Published: Mar 28, 2014 7:39 AM EDT

DETROIT (AP) - U.S. Rep. Mike Rogers of Michigan, the chairman of the House Intelligence Committee who has been a prominent voice as President Barack Obama attempts to overhaul U.S. surveillance, said Friday that he won't seek re-election after his term ends this year.
Rogers, a seven-term Republican, announced his plans during an interview on Detroit radio station WJR-AM. The 50-year-old former FBI agent, who has been invited regularly to talk about national security issues on TV and radio, said he plans to start a national radio program focusing on those and other issues.
"It's a pretty rare opportunity," Rogers said "They don't come around very often."
Last year, Rogers had said he would not run for the U.S. Senate in Michigan this year, saying the best way for him to make a difference in Washington is staying in the House.

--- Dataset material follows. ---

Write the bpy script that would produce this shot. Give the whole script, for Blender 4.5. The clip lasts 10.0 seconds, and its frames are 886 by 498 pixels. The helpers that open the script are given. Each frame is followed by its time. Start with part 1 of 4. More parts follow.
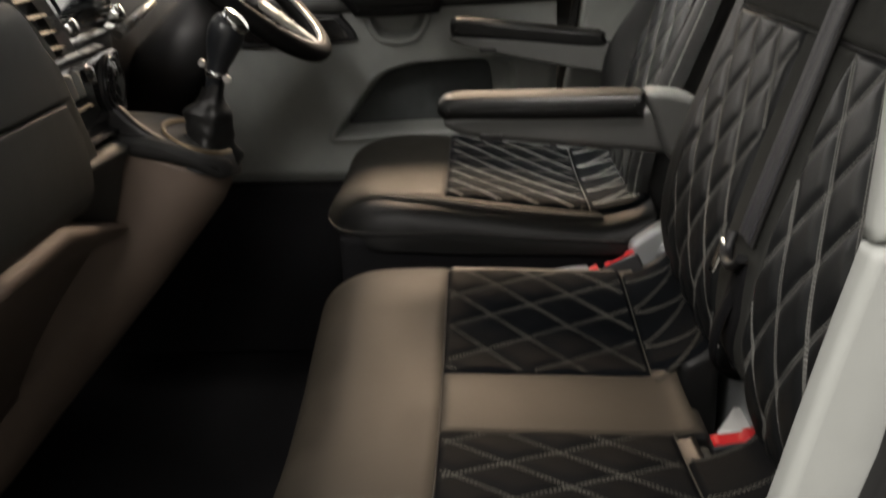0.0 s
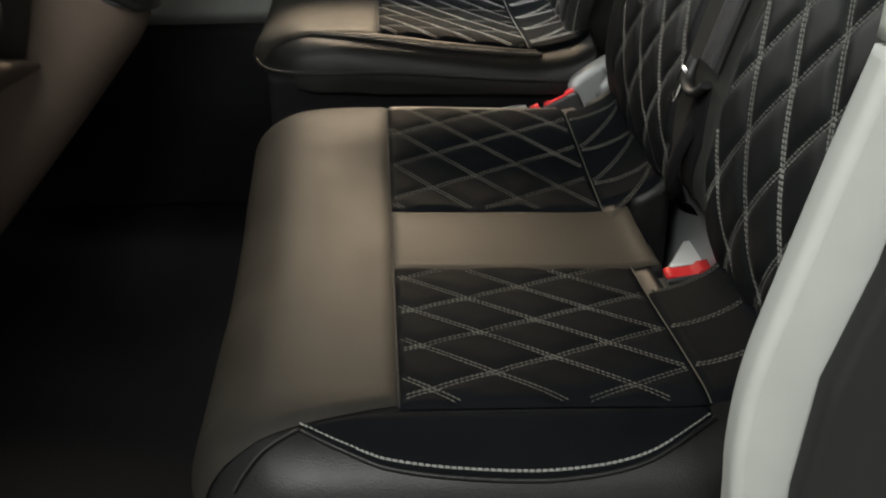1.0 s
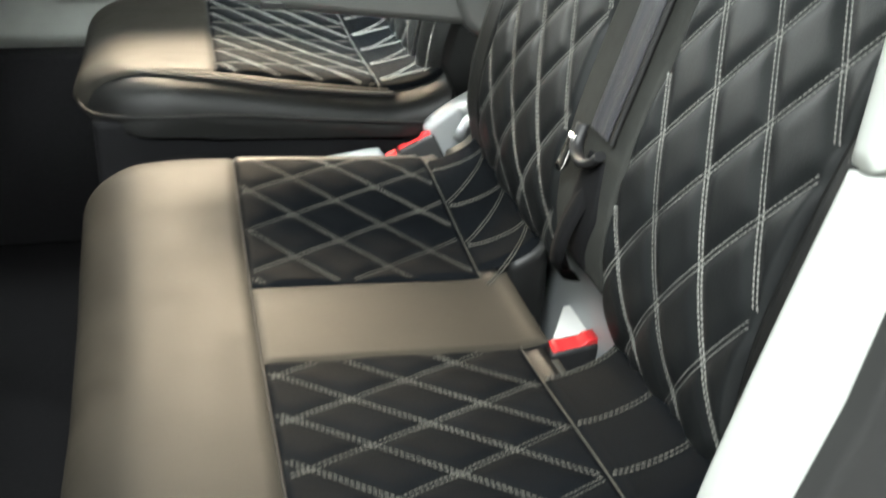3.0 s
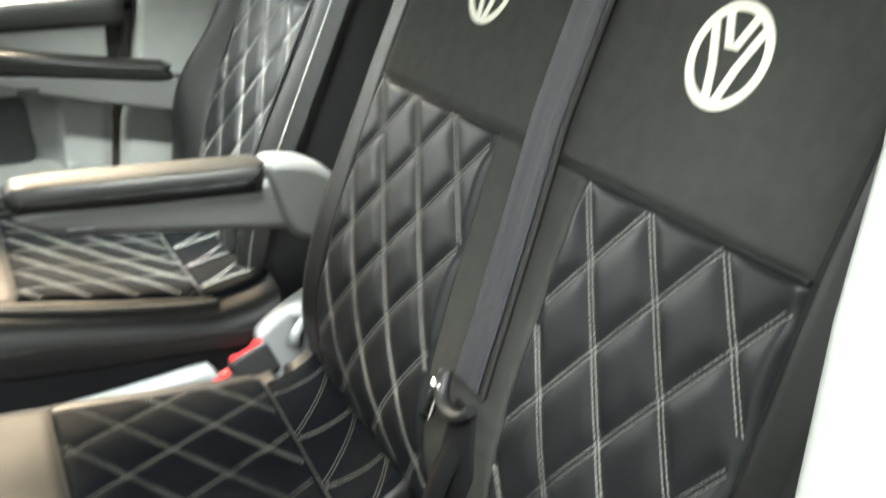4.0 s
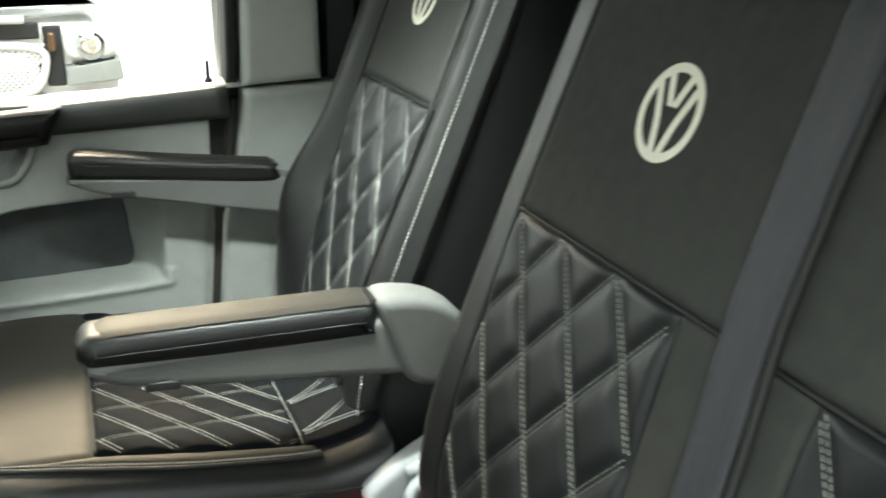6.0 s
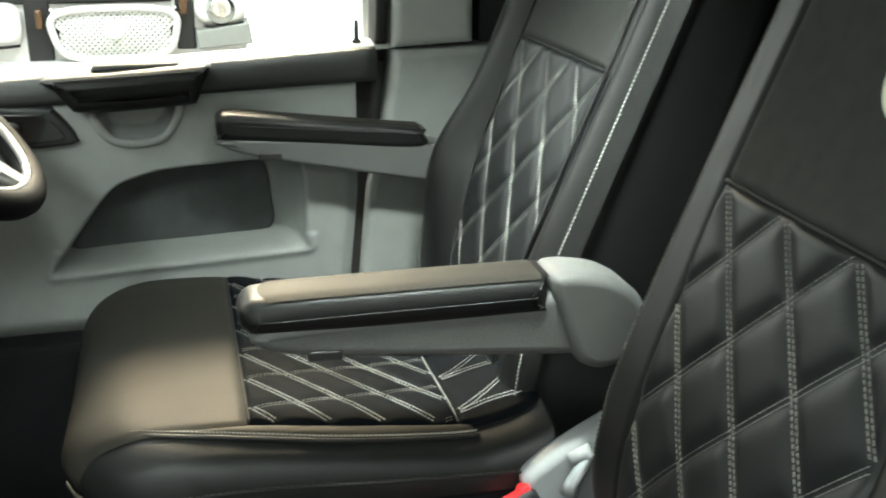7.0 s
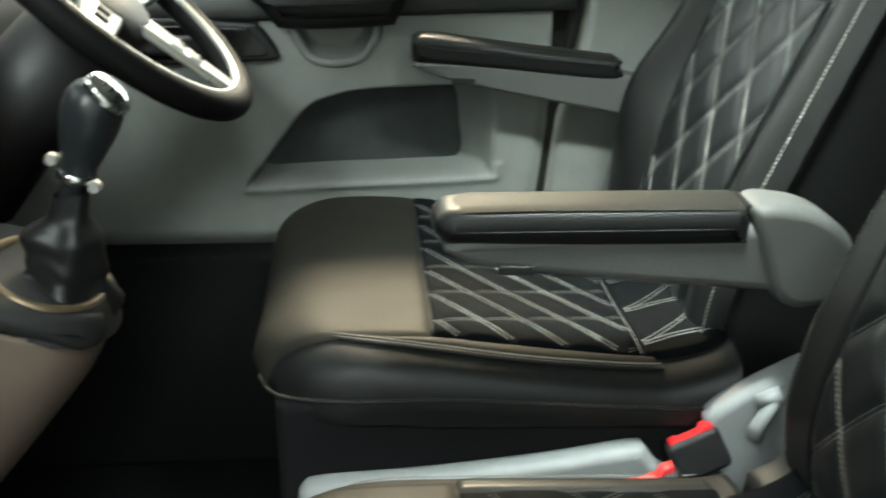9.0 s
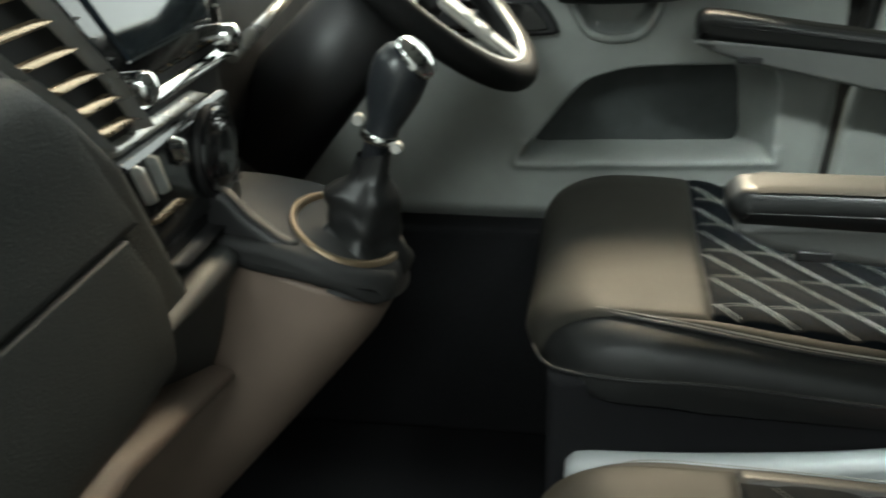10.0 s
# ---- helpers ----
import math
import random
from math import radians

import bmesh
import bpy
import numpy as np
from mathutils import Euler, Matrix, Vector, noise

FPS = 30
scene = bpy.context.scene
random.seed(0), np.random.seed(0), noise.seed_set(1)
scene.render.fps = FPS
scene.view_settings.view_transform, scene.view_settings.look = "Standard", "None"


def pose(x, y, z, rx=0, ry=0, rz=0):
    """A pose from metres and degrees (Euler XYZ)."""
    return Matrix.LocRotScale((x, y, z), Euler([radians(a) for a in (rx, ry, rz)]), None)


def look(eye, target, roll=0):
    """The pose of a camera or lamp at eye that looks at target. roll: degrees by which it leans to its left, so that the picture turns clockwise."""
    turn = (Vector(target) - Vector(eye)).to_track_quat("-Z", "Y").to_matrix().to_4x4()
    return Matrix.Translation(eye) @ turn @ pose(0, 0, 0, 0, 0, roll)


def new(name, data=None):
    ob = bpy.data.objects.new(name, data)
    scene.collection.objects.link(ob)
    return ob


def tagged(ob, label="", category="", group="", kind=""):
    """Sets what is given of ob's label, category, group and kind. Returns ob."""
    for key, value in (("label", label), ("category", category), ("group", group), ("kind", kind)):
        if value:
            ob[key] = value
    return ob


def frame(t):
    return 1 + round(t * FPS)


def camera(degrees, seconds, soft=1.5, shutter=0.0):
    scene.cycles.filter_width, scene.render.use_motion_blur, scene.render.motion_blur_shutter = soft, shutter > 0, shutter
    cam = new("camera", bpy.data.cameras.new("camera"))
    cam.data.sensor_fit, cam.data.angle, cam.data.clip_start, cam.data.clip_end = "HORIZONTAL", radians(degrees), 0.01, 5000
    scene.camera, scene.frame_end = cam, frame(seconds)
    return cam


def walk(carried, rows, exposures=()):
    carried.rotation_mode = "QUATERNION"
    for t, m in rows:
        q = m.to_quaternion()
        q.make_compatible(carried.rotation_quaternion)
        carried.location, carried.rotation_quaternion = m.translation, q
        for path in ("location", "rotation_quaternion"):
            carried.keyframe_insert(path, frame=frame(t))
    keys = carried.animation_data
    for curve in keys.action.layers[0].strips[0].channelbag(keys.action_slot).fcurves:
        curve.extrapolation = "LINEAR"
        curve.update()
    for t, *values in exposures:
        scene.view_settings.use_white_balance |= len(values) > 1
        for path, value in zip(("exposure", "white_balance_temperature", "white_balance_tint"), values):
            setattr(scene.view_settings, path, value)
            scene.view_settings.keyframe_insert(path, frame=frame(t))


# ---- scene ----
cam = camera(46.25, 10.0, 1.8, 0.5)
PATH = [
    (0.0, (0.2026, -0.5679, 0.9751), (0.1665, 0.3794, 0.6566), -1.78),
    (0.5, (0.1568, -0.5557, 0.9481), (0.1759, 0.3630, 0.5536), -1.33),
    (1.0, (0.1500, -0.5350, 0.9331), (0.2035, 0.3594, 0.4890), -0.39),
    (1.5, (0.1465, -0.5145, 0.9273), (0.2392, 0.3712, 0.4724), 0.66),
    (2.0, (0.1348, -0.4871, 0.9278), (0.2759, 0.3886, 0.4660), 2.01),
    (2.2, (0.1300, -0.4790, 0.9290), (0.2830, 0.3935, 0.4655), 2.05),
    (3.5, (0.0913, -0.3301, 1.0145), (0.4075, 0.5270, 0.6003), 2.97),
    (4.0, (0.0885, -0.2692, 1.0726), (0.5075, 0.5659, 0.7163), 1.78),
    (4.5, (0.1146, -0.2162, 1.1048), (0.5892, 0.6125, 0.8083), 1.88),
    (5.0, (0.1327, -0.1633, 1.1205), (0.5963, 0.6721, 0.8251), 1.26),
    (5.5, (0.1424, -0.1107, 1.1216), (0.5421, 0.7527, 0.8135), 0.79),
    (6.0, (0.1603, -0.0370, 1.1072), (0.4854, 0.8537, 0.7896), 0.11),
    (6.2, (0.1576, -0.0127, 1.1037), (0.4551, 0.8857, 0.7807), -0.40),
    (7.3, (0.0895, 0.0635, 1.0654), (0.3084, 0.9766, 0.7215), 0.95),
    (7.5, (0.0871, 0.0695, 1.0555), (0.2963, 0.9843, 0.7099), 1.22),
    (8.0, (0.0819, 0.0696, 1.0494), (0.2689, 0.9836, 0.6895), 1.34),
    (8.5, (0.0842, 0.0612, 1.0430), (0.2354, 0.9772, 0.6716), 1.40),
    (9.0, (0.0712, 0.0497, 1.0388), (0.1492, 0.9710, 0.6579), 0.88),
    (9.5, (0.0355, 0.0413, 1.0305), (0.0115, 0.9637, 0.6450), 0.35),
    (10.0, (0.0198, 0.0503, 1.0223), (-0.1244, 0.9585, 0.6295), -0.90),
]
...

As Intelligence Committee chairman, he has a prominent role on American national security issues.
"I believe in being a productive conservative, meaning you have to move the ball forward, and that voice is just missing out there," Rogers said. "And I want to have the opportunity to talk about it."
On Thursday, responding to public outrage over the National Security Agency program, the Obama administration on came up with a new program that it says would address privacy concerns and preserve the government's ability to fight terrorism.
A proposal from the leaders of the House Intelligence Committee, which also has bipartisan support, has some similarities to Obama's plan in that it would call for the government to query phone companies directly. However, Rogers' plan would not require prior court approval of searches.
Rogers has been in the House since 2001. He previously was a state senator from 1995 to 2000.
"When I first started, I asked voters to give me two years to see if we could make a difference," he said. "I think we've done a lot of that."